*Job:* Repeat the material below exactly, with no pictures.

*Recorded information:*
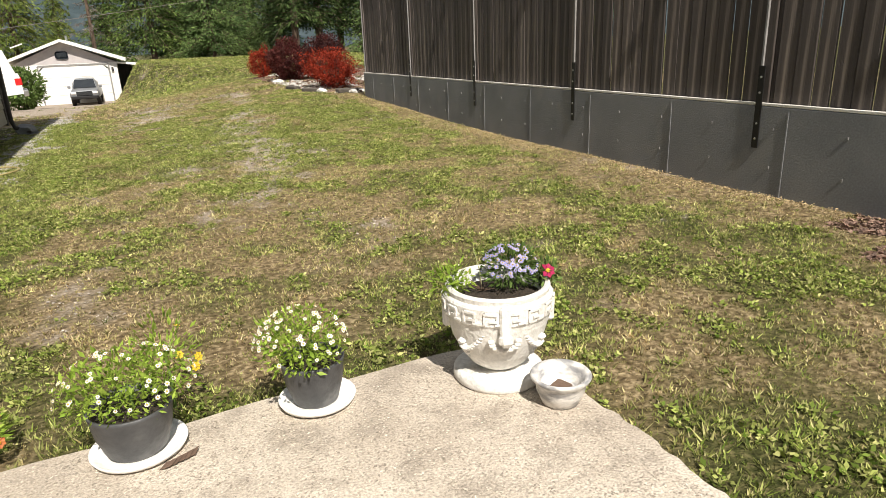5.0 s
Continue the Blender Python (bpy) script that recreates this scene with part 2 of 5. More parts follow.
M_GARAGE = surf("garage_stucco", (0.74, 0.72, 0.70), (0.80, 0.78, 0.76), 1.5, 0.85, 0.3, 40)
# grey for the gable's painted overhang shade and the door's panel joints
M_GABLE = surf("gable_shade_joint_grey", (0.42, 0.39, 0.40), (0.48, 0.45, 0.45), 2, 0.8, 0.2)
M_CARW = surf("white_car_paint", (0.78, 0.78, 0.78), (0.82, 0.82, 0.82), 1.0, 0.25, 0.0)
M_CARG = surf("grey_car_paint", (0.20, 0.21, 0.225), (0.24, 0.25, 0.265), 1.0, 0.35, 0.0, metal=0.2)
M_GLASSD = surf("dark_glass", (0.012, 0.016, 0.022), (0.02, 0.025, 0.03), 3, 0.08, 0.0, spec=0.8)
M_RUBBER = surf("tyre_rubber", (0.02, 0.02, 0.02), (0.035, 0.034, 0.033), 9, 0.85, 0.3)
M_CHROME = surf("alloy", (0.55, 0.55, 0.56), (0.65, 0.65, 0.66), 9, 0.3, 0.0, metal=0.9)
M_RED = surf("red_lens", (0.55, 0.02, 0.02), (0.62, 0.03, 0.03), 9, 0.2, 0.0)
M_BARK = surf("bark", (0.085, 0.058, 0.042), (0.15, 0.105, 0.075), 5, 0.95, 0.8, 30, stretch=(2, 2, 0.4), dist=0.03)
M_POLE = surf("pole_wood", (0.17, 0.085, 0.05), (0.24, 0.13, 0.08), 4, 0.85, 0.5, 40, stretch=(3, 3, 0.2))
M_FIR = surf("fir_needles", (0.036, 0.070, 0.018), (0.125, 0.175, 0.042), 0.5, 0.7, 0.0, 3, island=0.7, trans=0.12)
M_FIRD = surf("dark_fir_needles", (0.028, 0.052, 0.018), (0.078, 0.115, 0.034), 0.5, 0.7, 0.0, 3, island=0.55, trans=0.15)
M_SPRUCE = surf("spruce_needles", (0.062, 0.115, 0.038), (0.150, 0.212, 0.068), 0.6, 0.7, 0.0, 3, island=0.65, trans=0.12)
M_CEDAR = surf("cedar_needles", (0.085, 0.130, 0.026), (0.205, 0.245, 0.055), 0.6, 0.7, 0.0, 3, island=0.45, trans=0.25)
M_DEADT = surf("dead_wood", (0.16, 0.14, 0.125), (0.23, 0.20, 0.18), 4, 0.95, 0.4)
# bluish forest colour has the distance haze painted in
M_MOUNT = surf("haze_tinted_forest_slope", (0.021, 0.038, 0.045), (0.046, 0.068, 0.078), 0.03, 1.0, 0.0, 0.12)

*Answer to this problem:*
5.0 s
Continue the Blender Python (bpy) script that recreates this scene with part 2 of 5. More parts follow.
M_GARAGE = surf("garage_stucco", (0.74, 0.72, 0.70), (0.80, 0.78, 0.76), 1.5, 0.85, 0.3, 40)
# grey for the gable's painted overhang shade and the door's panel joints
M_GABLE = surf("gable_shade_joint_grey", (0.42, 0.39, 0.40), (0.48, 0.45, 0.45), 2, 0.8, 0.2)
M_CARW = surf("white_car_paint", (0.78, 0.78, 0.78), (0.82, 0.82, 0.82), 1.0, 0.25, 0.0)
M_CARG = surf("grey_car_paint", (0.20, 0.21, 0.225), (0.24, 0.25, 0.265), 1.0, 0.35, 0.0, metal=0.2)
M_GLASSD = surf("dark_glass", (0.012, 0.016, 0.022), (0.02, 0.025, 0.03), 3, 0.08, 0.0, spec=0.8)
M_RUBBER = surf("tyre_rubber", (0.02, 0.02, 0.02), (0.035, 0.034, 0.033), 9, 0.85, 0.3)
M_CHROME = surf("alloy", (0.55, 0.55, 0.56), (0.65, 0.65, 0.66), 9, 0.3, 0.0, metal=0.9)
M_RED = surf("red_lens", (0.55, 0.02, 0.02), (0.62, 0.03, 0.03), 9, 0.2, 0.0)
M_BARK = surf("bark", (0.085, 0.058, 0.042), (0.15, 0.105, 0.075), 5, 0.95, 0.8, 30, stretch=(2, 2, 0.4), dist=0.03)
M_POLE = surf("pole_wood", (0.17, 0.085, 0.05), (0.24, 0.13, 0.08), 4, 0.85, 0.5, 40, stretch=(3, 3, 0.2))
M_FIR = surf("fir_needles", (0.036, 0.070, 0.018), (0.125, 0.175, 0.042), 0.5, 0.7, 0.0, 3, island=0.7, trans=0.12)
M_FIRD = surf("dark_fir_needles", (0.028, 0.052, 0.018), (0.078, 0.115, 0.034), 0.5, 0.7, 0.0, 3, island=0.55, trans=0.15)
M_SPRUCE = surf("spruce_needles", (0.062, 0.115, 0.038), (0.150, 0.212, 0.068), 0.6, 0.7, 0.0, 3, island=0.65, trans=0.12)
M_CEDAR = surf("cedar_needles", (0.085, 0.130, 0.026), (0.205, 0.245, 0.055), 0.6, 0.7, 0.0, 3, island=0.45, trans=0.25)
M_DEADT = surf("dead_wood", (0.16, 0.14, 0.125), (0.23, 0.20, 0.18), 4, 0.95, 0.4)
# bluish forest colour has the distance haze painted in
M_MOUNT = surf("haze_tinted_forest_slope", (0.021, 0.038, 0.045), (0.046, 0.068, 0.078), 0.03, 1.0, 0.0, 0.12)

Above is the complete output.